● Work instructions
Repeat everything from the line holding "shutter > 0, shutter" to the line holding "scene.view_settings.keyframe_insert(path, frame=frame(t))", inclusive, exactly. Leave out the rest.

● Information provided
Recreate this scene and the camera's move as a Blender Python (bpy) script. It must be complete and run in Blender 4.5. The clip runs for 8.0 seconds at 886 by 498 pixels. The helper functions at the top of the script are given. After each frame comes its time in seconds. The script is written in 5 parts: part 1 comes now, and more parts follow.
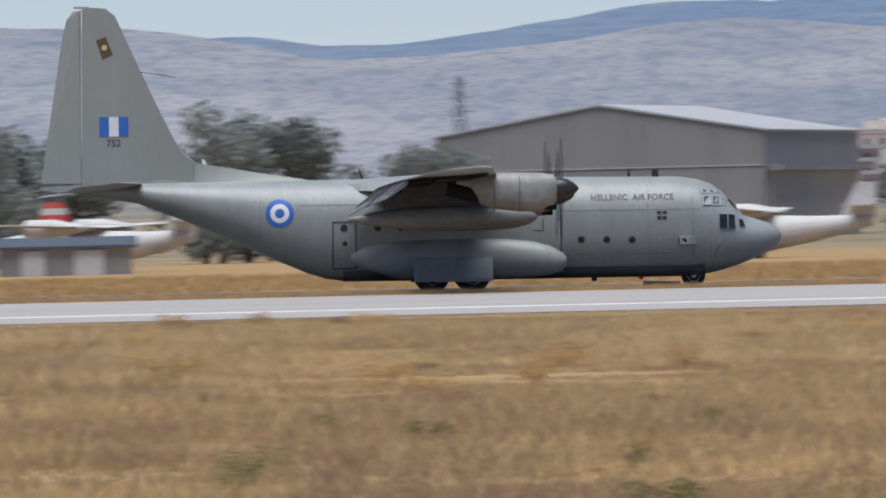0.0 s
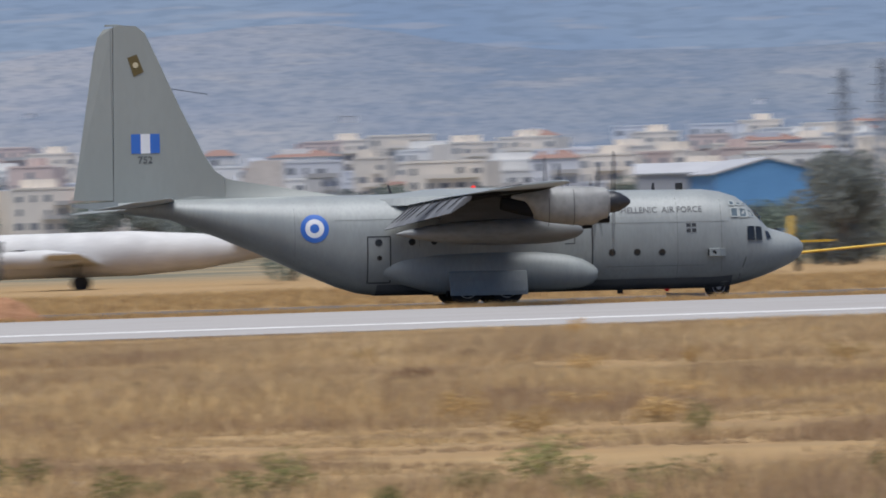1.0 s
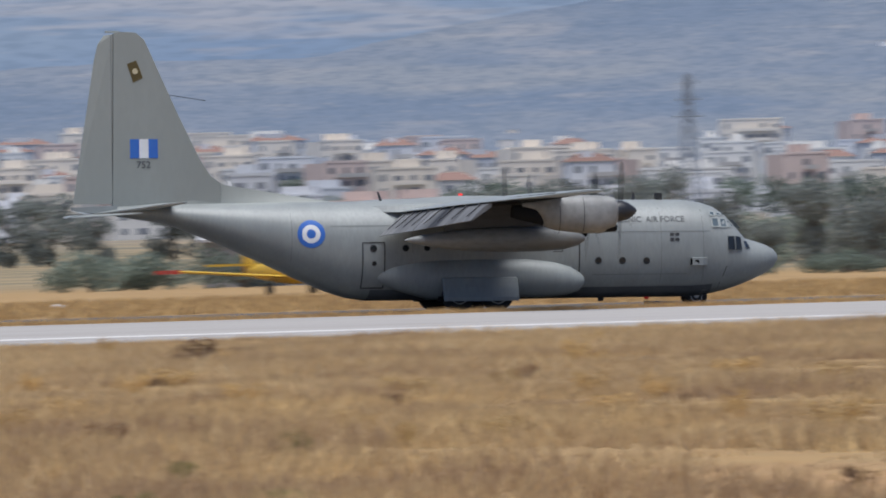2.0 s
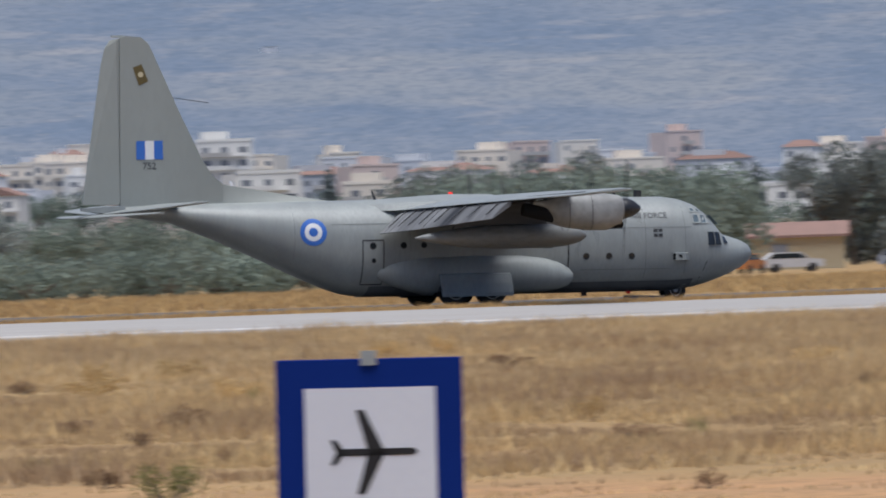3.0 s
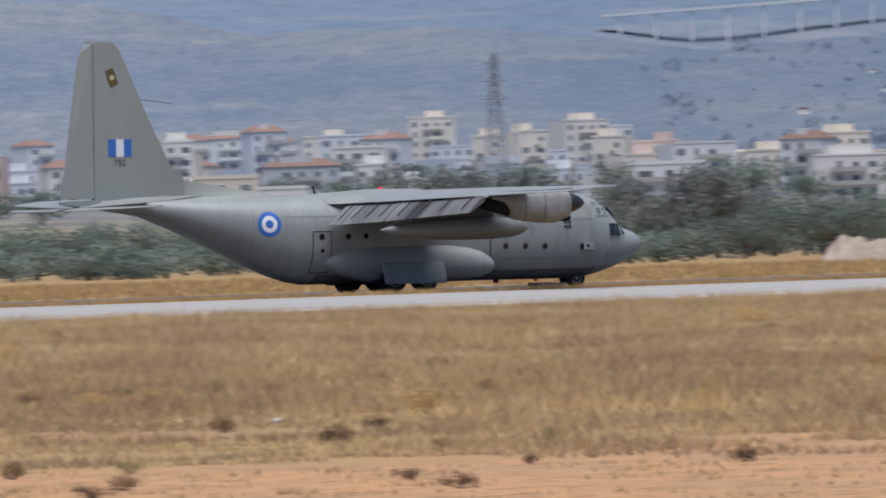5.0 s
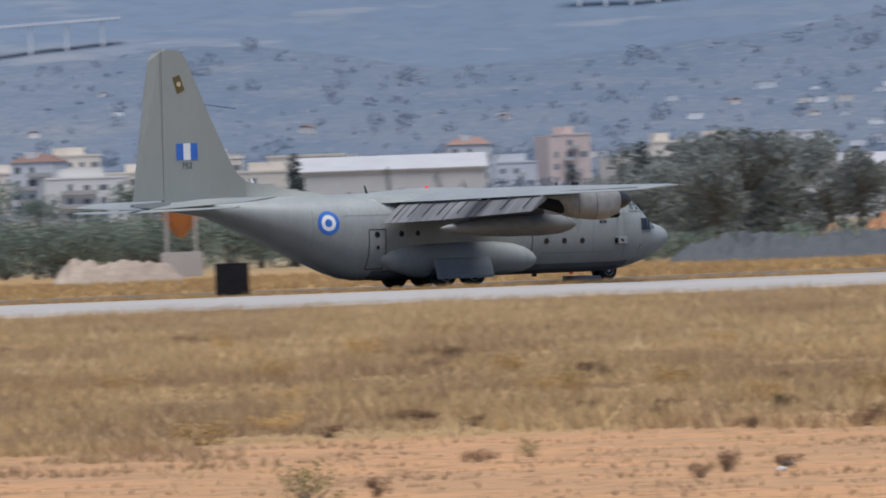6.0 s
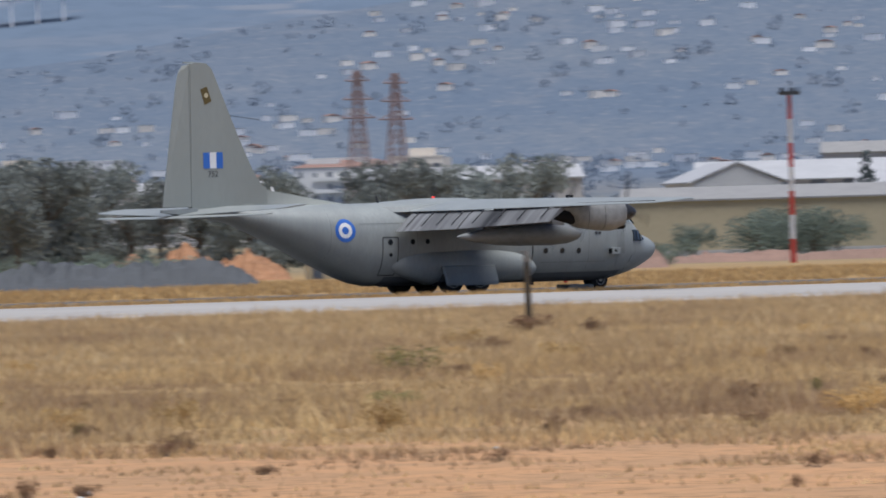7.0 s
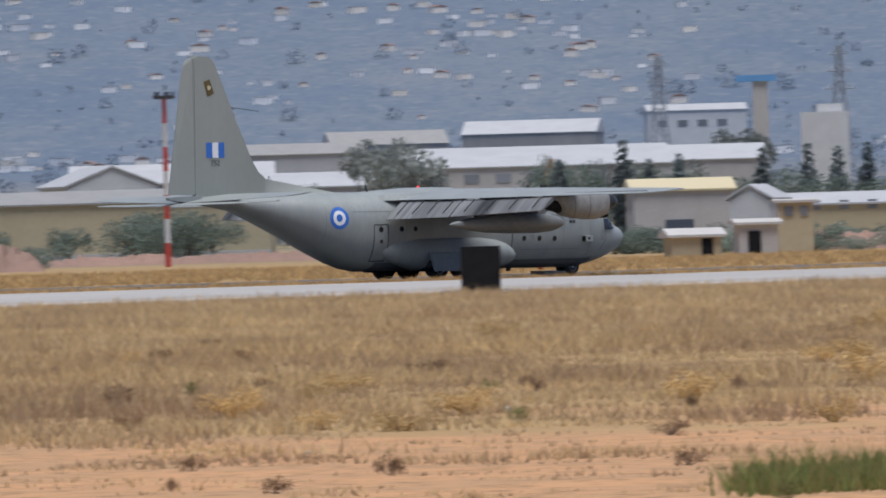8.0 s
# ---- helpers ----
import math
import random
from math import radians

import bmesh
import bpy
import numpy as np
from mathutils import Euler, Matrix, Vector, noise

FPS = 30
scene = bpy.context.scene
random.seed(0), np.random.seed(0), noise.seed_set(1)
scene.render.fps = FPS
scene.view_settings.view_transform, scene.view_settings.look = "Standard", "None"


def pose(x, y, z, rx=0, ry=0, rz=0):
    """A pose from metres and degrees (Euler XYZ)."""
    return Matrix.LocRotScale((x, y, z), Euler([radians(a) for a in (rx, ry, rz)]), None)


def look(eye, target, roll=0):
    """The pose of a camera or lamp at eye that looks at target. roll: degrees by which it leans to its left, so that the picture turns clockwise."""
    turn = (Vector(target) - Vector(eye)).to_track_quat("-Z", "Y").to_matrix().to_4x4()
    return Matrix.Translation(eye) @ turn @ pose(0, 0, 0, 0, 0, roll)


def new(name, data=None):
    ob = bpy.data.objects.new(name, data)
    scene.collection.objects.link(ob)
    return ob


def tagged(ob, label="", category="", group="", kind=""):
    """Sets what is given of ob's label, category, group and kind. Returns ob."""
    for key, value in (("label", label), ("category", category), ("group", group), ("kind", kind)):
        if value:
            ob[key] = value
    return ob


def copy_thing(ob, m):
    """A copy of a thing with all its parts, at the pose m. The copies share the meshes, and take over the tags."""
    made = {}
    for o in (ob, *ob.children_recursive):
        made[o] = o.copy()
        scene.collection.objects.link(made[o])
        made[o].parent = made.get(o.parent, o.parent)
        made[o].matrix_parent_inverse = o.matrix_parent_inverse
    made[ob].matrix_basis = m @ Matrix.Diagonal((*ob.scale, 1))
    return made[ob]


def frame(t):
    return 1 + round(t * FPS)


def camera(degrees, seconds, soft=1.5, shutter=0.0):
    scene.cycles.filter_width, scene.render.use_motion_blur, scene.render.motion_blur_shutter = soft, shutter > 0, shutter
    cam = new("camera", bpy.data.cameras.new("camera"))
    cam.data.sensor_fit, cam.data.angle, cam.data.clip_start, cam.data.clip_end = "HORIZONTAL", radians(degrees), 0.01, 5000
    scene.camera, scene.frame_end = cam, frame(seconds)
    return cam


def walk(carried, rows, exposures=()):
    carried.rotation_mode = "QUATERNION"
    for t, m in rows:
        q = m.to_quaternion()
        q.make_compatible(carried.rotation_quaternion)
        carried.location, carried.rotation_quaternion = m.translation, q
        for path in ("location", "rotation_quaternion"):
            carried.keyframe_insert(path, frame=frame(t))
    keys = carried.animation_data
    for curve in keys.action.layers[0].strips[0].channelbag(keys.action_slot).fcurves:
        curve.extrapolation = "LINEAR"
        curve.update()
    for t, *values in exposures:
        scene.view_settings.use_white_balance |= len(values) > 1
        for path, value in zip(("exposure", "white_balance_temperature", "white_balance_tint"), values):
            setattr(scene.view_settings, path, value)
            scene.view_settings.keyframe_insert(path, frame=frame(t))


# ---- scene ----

EYE = (0.0, 0.0, 2.5)
RUNWAY_Y = 456.9

cam = camera(4.4556, 8.0, soft=1.8, shutter=0.25)

# seconds, pan and tilt and lean of the camera, place of the aircraft along the runway, its pitch
PATH = [
    (0.0, 1.200, -0.096, 1.33, 9.82, -0.55),
    (0.5, 4.150, -0.068, 1.83, 33.93, -0.39),
    (1.0, 7.074, -0.021, 1.83, 58.07, -0.61),
    (1.5, 10.035, -0.030, 1.38, 82.16, -1.06),
    (1.7, 11.196, -0.017, 1.45, 91.69, -1.03),
    (2.8, 17.425, 0.019, 1.88, 143.23, -0.87),
    (3.0, 18.414, -0.005, 1.90, 152.55, -0.84),
    (3.5, 20.670, 0.044, 2.03, 175.89, -0.88),
    (4.0, 23.482, 0.048, 1.91, 199.07, -0.71),
    (4.5, 26.279, 0.044, 1.70, 221.98, -0.83),
    (4.7, 27.202, -0.011, 1.72, 231.08, -0.72),
    (5.8, 31.569, -0.066, 2.00, 279.96, -0.12),
    (6.0, 32.335, -0.071, 2.01, 288.54, -0.01),
    (6.5, 34.079, -0.007, 1.73, 309.48, -0.29),
    (7.0, 35.859, -0.027, 1.57, 329.81, -0.24),
    (7.5, 37.529, -0.099, 1.71, 349.56, -0.52),
    (8.0, 39.003, -0.092, 1.58, 368.55, -0.42),
]


def aim(pan, tilt, lean):
    p, e = radians(pan), radians(tilt)
    way = Vector((math.sin(p) * math.cos(e), math.cos(p) * math.cos(e), math.sin(e)))
    return look(EYE, Vector(EYE) + way * 400, -lean)


walk(cam, [(t, aim(pan, tilt, lean)) for t, pan, tilt, lean, _, _ in PATH])

# ---- light: a bright overcast day ----
SUN_ELEV, SUN_TURN = 78.0, 200.0
world = bpy.data.worlds.new("sky")
scene.world = world
world.use_nodes = True
wn = world.node_tree.nodes
sky = wn.new("ShaderNodeTexSky")
sky.sky_type, sky.sun_disc = "NISHITA", False
sky.sun_elevation, sky.sun_rotation = radians(SUN_ELEV), radians(SUN_TURN)
sky.air_density, sky.dust_density, sky.ozone_density = 1.0, 0.5, 2.5
sky.altitude = 4000
cloud = wn.new("ShaderNodeMix")
cloud.data_type, cloud.blend_type = "RGBA", "MULTIPLY"
cloud.inputs[0].default_value = 1.0
cloud.inputs[7].default_value = (1.0, 0.95, 1.04, 1)
world.node_tree.links.new(sky.outputs[0], cloud.inputs[6])
world.node_tree.links.new(cloud.outputs[2], wn["Background"].inputs[0])
wn["Background"].inputs[1].default_value = 0.068
lamp = bpy.data.lights.new("sun", "SUN")
lamp.energy, lamp.angle, lamp.color = 3.5, radians(55), (0.97, 0.97, 0.98)
sun = new("sun", lamp)
st, se = radians(SUN_TURN), radians(SUN_ELEV)
sun.matrix_world = look((0, 0, 0), -Vector((math.sin(st) * math.cos(se), math.cos(st) * math.cos(se), math.sin(se))))
scene.view_settings.exposure = 0.40


# ---- materials ----
def mat(name, colour, rough=0.7, metal=0.0, second=None, scale=2.0, amount=0.5, bump=0.0, bump_scale=20.0, third=None, stretch=(1, 1, 1), random=0.0, glow=0.0, fine=None, thin=0.0):
    """Principled surface with broad and fine variation between two or three colours, and relief."""
    m = bpy.data.materials.new(name)
    m.use_nodes = True
    nt = m.node_tree
    nodes, links = nt.nodes, nt.links
    b = nodes["Principled BSDF"]
    b.inputs["Roughness"].default_value, b.inputs["Metallic"].default_value = rough, metal
    if rough > 0.75:
        b.inputs["Specular IOR Level"].default_value = 0.08
    tc = nodes.new("ShaderNodeTexCoord")
    mp = nodes.new("ShaderNodeMapping")
    mp.inputs["Scale"].default_value = stretch
    links.new(tc.outputs["Object"], mp.inputs[0])

    def noise_at(sc, detail=4):
        n = nodes.new("ShaderNodeTexNoise")
        n.inputs["Scale"].default_value, n.inputs["Detail"].default_value = sc, detail
        links.new(mp.outputs[0], n.inputs["Vector"])
        return n.outputs["Fac"]

    def ramp(fac, lo, hi):
        r = nodes.new("ShaderNodeMapRange")
        r.inputs["From Min"].default_value, r.inputs["From Max"].default_value = lo, hi
        links.new(fac, r.inputs["Value"])
        return r.outputs[0]

    def mix(fac, a, c, k=None):
        x = nodes.new("ShaderNodeMix")
        x.data_type = "RGBA"
        if k is None:
            links.new(fac, x.inputs[0])
        else:
            mu = nodes.new("ShaderNodeMath")
            mu.operation = "MULTIPLY"
            links.new(fac, mu.inputs[0])
            mu.inputs[1].default_value = k
            links.new(mu.outputs[0], x.inputs[0])
        for sock, v in ((x.inputs[6], a), (x.inputs[7], c)):
            if isinstance(v, tuple):
                sock.default_value = (*v, 1)
            else:
                links.new(v, sock)
        return x.outputs[2]

    col = colour
    if second:
        col = mix(ramp(noise_at(scale), 0.38, 0.64), colour, second, amount)
        f2 = fine or scale * 9
        col = mix(ramp(noise_at(f2, 3), 0.42, 0.66), col, third or second, amount * 0.8)
    if random:
        info = nodes.new("ShaderNodeObjectInfo")
        hs = nodes.new("ShaderNodeHueSaturation")
        mr = nodes.new("ShaderNodeMapRange")
        mr.inputs["To Min"].default_value, mr.inputs["To Max"].default_value = 1 - random, 1 + random
        links.new(info.outputs["Random"], mr.inputs["Value"])
        links.new(mr.outputs[0], hs.inputs["Value"])
        if isinstance(col, tuple):
            hs.inputs["Color"].default_value = (*col, 1)
        else:
            links.new(col, hs.inputs["Color"])
        col = hs.outputs[0]
    if isinstance(col, tuple):
        b.inputs["Base Color"].default_value = (*col, 1)
    else:
        links.new(col, b.inputs["Base Color"])
    if bump:
        bn = nodes.new("ShaderNodeBump")
        bn.inputs["Strength"].default_value, bn.inputs["Distance"].default_value = bump, 0.05
        links.new(noise_at(bump_scale, 5), bn.inputs["Height"])
        links.new(bn.outputs[0], b.inputs["Normal"])
    if thin:
        tr = nodes.new("ShaderNodeBsdfTranslucent")
        if isinstance(col, tuple):
            tr.inputs[0].default_value = (*col, 1)
        else:
            links.new(col, tr.inputs[0])
        ms = nodes.new("ShaderNodeMixShader")
        ms.inputs[0].default_value = thin
        links.new(b.outputs[0], ms.inputs[1])
        links.new(tr.outputs[0], ms.inputs[2])
        links.new(ms.outputs[0], nodes["Material Output"].inputs[0])
    if glow:
        b.inputs["Emission Color"].default_value = (*colour, 1)
        b.inputs["Emission Strength"].default_value = glow
    return m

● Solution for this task
    scene.cycles.filter_width, scene.render.use_motion_blur, scene.render.motion_blur_shutter = soft, shutter > 0, shutter
    cam = new("camera", bpy.data.cameras.new("camera"))
    cam.data.sensor_fit, cam.data.angle, cam.data.clip_start, cam.data.clip_end = "HORIZONTAL", radians(degrees), 0.01, 5000
    scene.camera, scene.frame_end = cam, frame(seconds)
    return cam


def walk(carried, rows, exposures=()):
    carried.rotation_mode = "QUATERNION"
    for t, m in rows:
        q = m.to_quaternion()
        q.make_compatible(carried.rotation_quaternion)
        carried.location, carried.rotation_quaternion = m.translation, q
        for path in ("location", "rotation_quaternion"):
            carried.keyframe_insert(path, frame=frame(t))
    keys = carried.animation_data
    for curve in keys.action.layers[0].strips[0].channelbag(keys.action_slot).fcurves:
        curve.extrapolation = "LINEAR"
        curve.update()
    for t, *values in exposures:
        scene.view_settings.use_white_balance |= len(values) > 1
        for path, value in zip(("exposure", "white_balance_temperature", "white_balance_tint"), values):
            setattr(scene.view_settings, path, value)
            scene.view_settings.keyframe_insert(path, frame=frame(t))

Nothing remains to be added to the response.